Dr Muncaster lists pet obesity as one of the main topics for pet owners to be aware of in 2019.
She says: "Most veterinary practices run weight clinics, which are a great source of support and help. At many clinics a qualified veterinary nurse can design a diet programme for the owner and support them throughout the journey."
How to check if your pet is overweight?
If your dog is a normal weight, you should be able to feel (but not see) the outline of its ribs, see its waist from above and its belly should seem tucked in when looking at it from the side.
For a cat, you should also be able to feel its spine and hip bones and there should only be a little bit of belly fat.
Obesity can contribute to other conditions such as diabetes, musculoskeletal problems, heart problems, arthritis or respiratory issues.
Having your pet’s weight and BCS checked as often as possible when you go to the vet is a good way to monitor its body condition.
"It is standard practice in most practices to record the weight at each consultation. Body conditions scores less so. Weight trends can be important indicators of underlying health problems, especially in cats," Dr Neerja Muncaster told us.
How to prevent pets from becoming obese?
Giving your pet the right amount of food and exercise for its size are key.
Try to avoid feeding your pet table scraps and ensure they get plenty of exercise. If you’re unsure how much exercise your dog needs based on its breed, age and weight, ask a veterinary professional.
Although prevention is better than cure, even if your pet is overweight or obese, there is still a lot you can do to help.

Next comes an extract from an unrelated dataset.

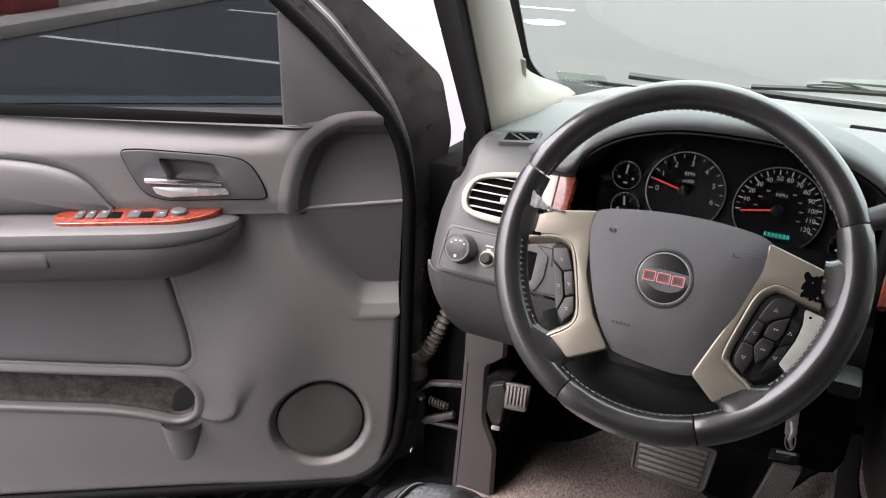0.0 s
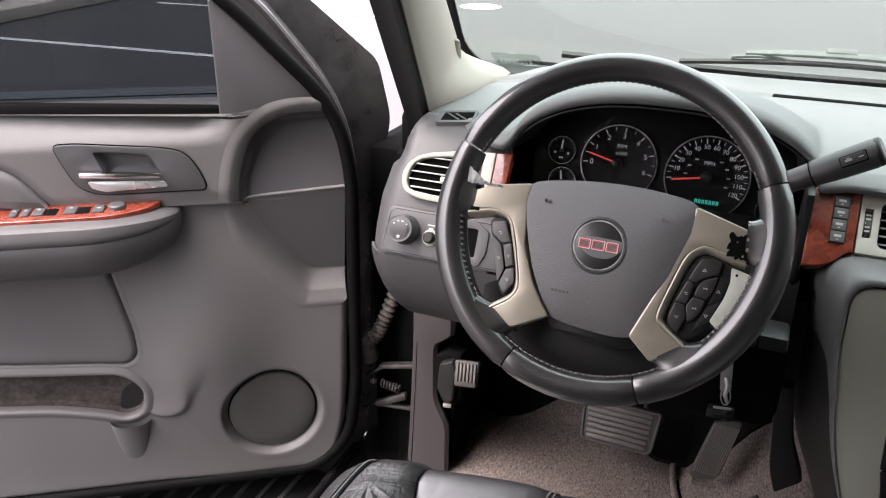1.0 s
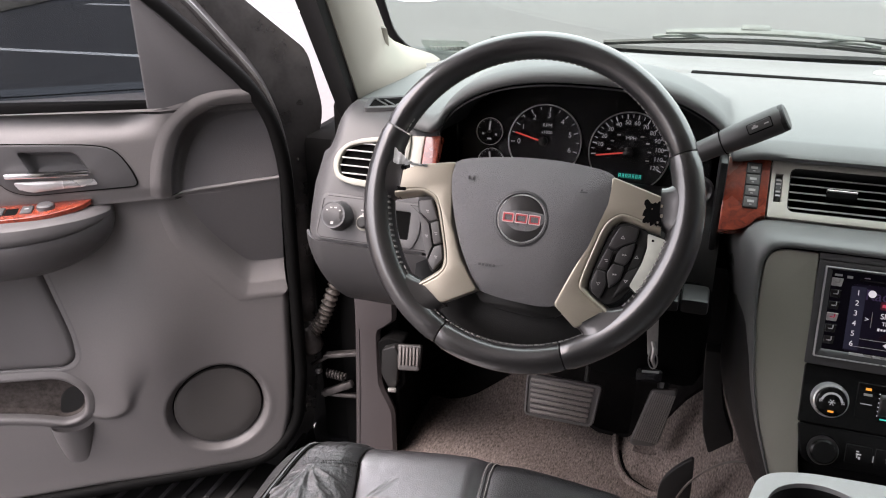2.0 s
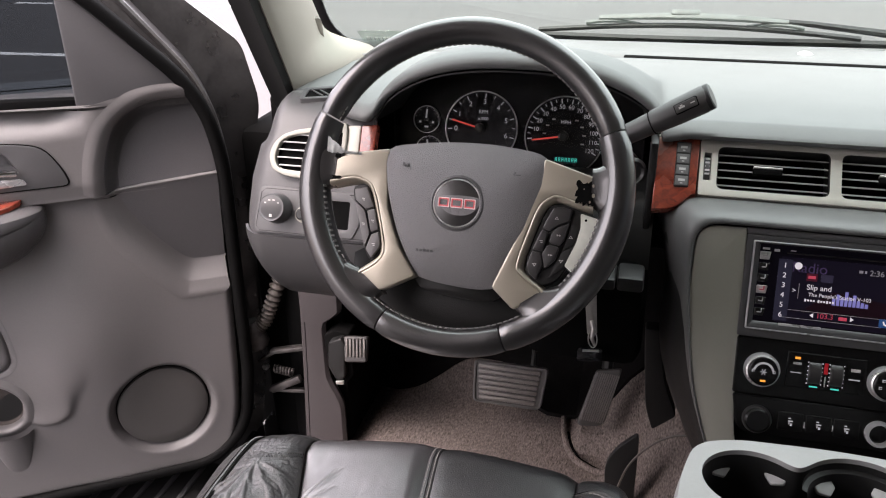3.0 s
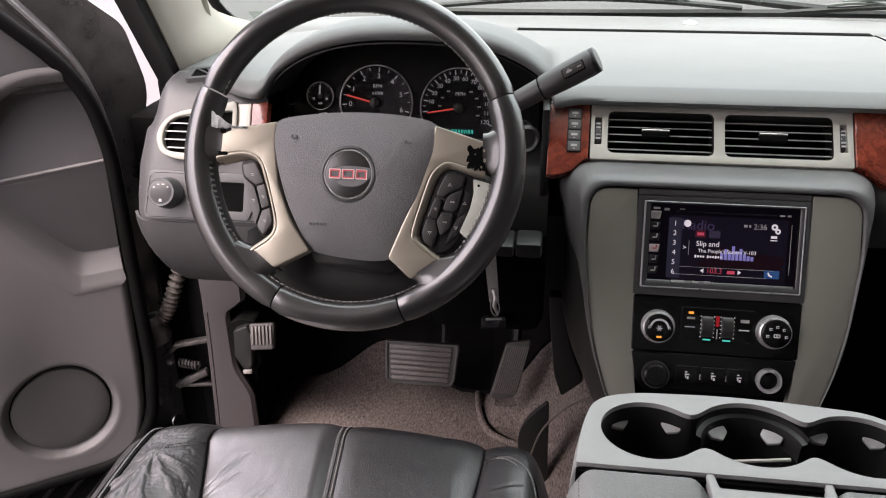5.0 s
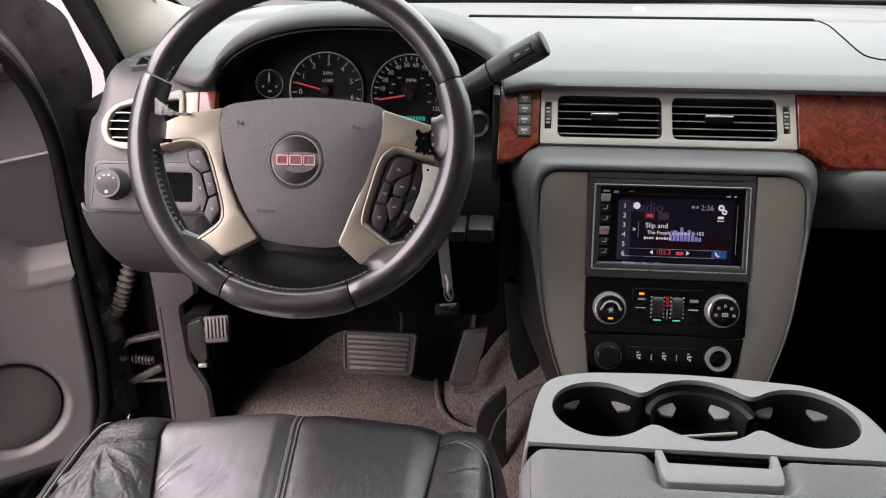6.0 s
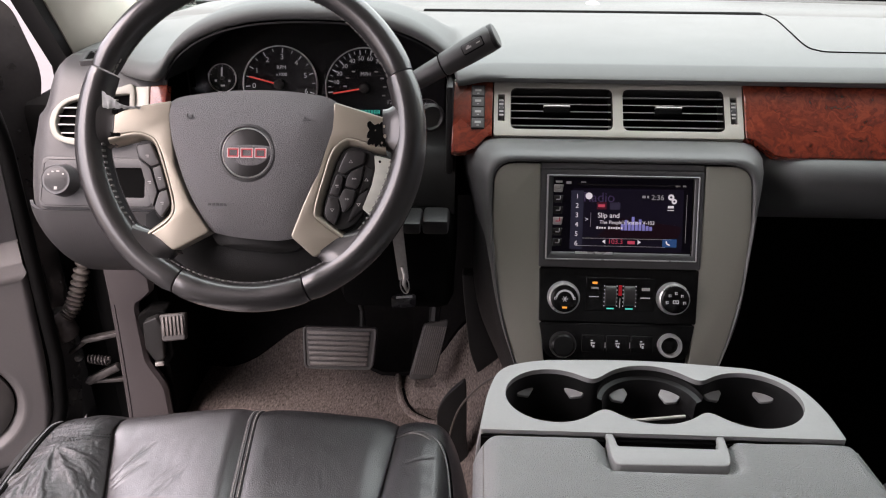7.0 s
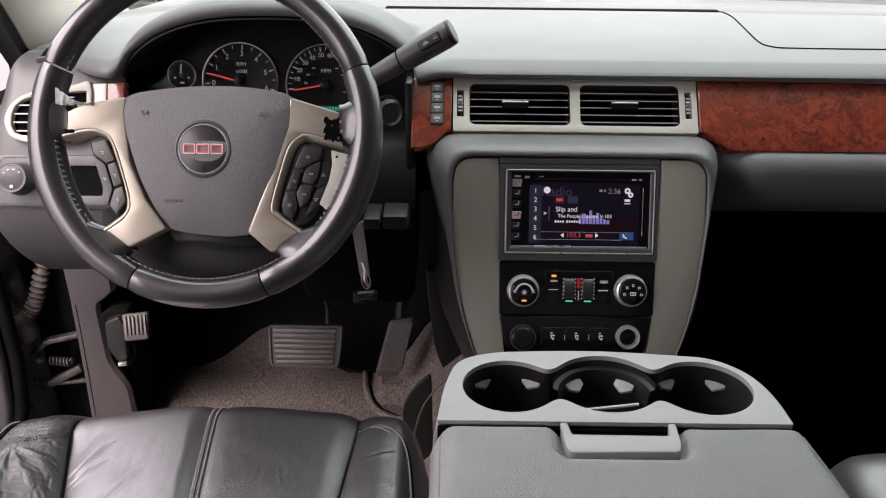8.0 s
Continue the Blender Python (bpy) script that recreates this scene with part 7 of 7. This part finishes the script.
# trim panel: a moulded skin, cut out where wells, pads and the speaker are let into it
def inside(poly, a, z):
    """How far a place lies within an outline; negative outside."""
    best, within = 9.0, False
    for (x1, y1), (x2, y2) in zip(poly, poly[1:] + poly[:1]):
        dx, dy = x2 - x1, y2 - y1
        t = min(1, max(0, ((a - x1) * dx + (z - y1) * dy) / (dx * dx + dy * dy + 1e-12)))
        best = min(best, math.hypot(a - x1 - t * dx, z - y1 - t * dy))
        if (y1 > z) != (y2 > z) and a < x1 + (z - y1) / (y2 - y1) * dx:
            within = not within
    return best if within else -best
def outline_of(pts):
    return [(p[0], p[1]) for p in pts]
def inset(poly, d):
    """A closed outline moved inwards by d."""
    area = sum(p[0] * q[1] - q[0] * p[1] for p, q in zip(poly, poly[1:] + poly[:1]))
    s = 1 if area > 0 else -1
    out = []
    for k in range(len(poly)):
        p, q = poly[k - 1], poly[(k + 1) % len(poly)]
        t = Vector((q[0] - p[0], q[1] - p[1])).normalized()
        out.append((poly[k][0] - t.y * d * s, poly[k][1] + t.x * d * s))
    return out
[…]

What to do if a pet is overweight?
If your pet is diagnosed as obese or overweight, your vet can recommend diets and the necessary level of exercise to help your cat or dog get to a healthy weight.
Reducing the amount of treats or introducing a restricted diet is often part of the efforts to return to normal weight.
Pets may seem happy when they get treats but studies show that overweight pets are not happy pets.
And don’t be afraid that your pet will like you less if you stop giving it snacks: “Walks and games are much better treats for dogs than food,” says the PDSA.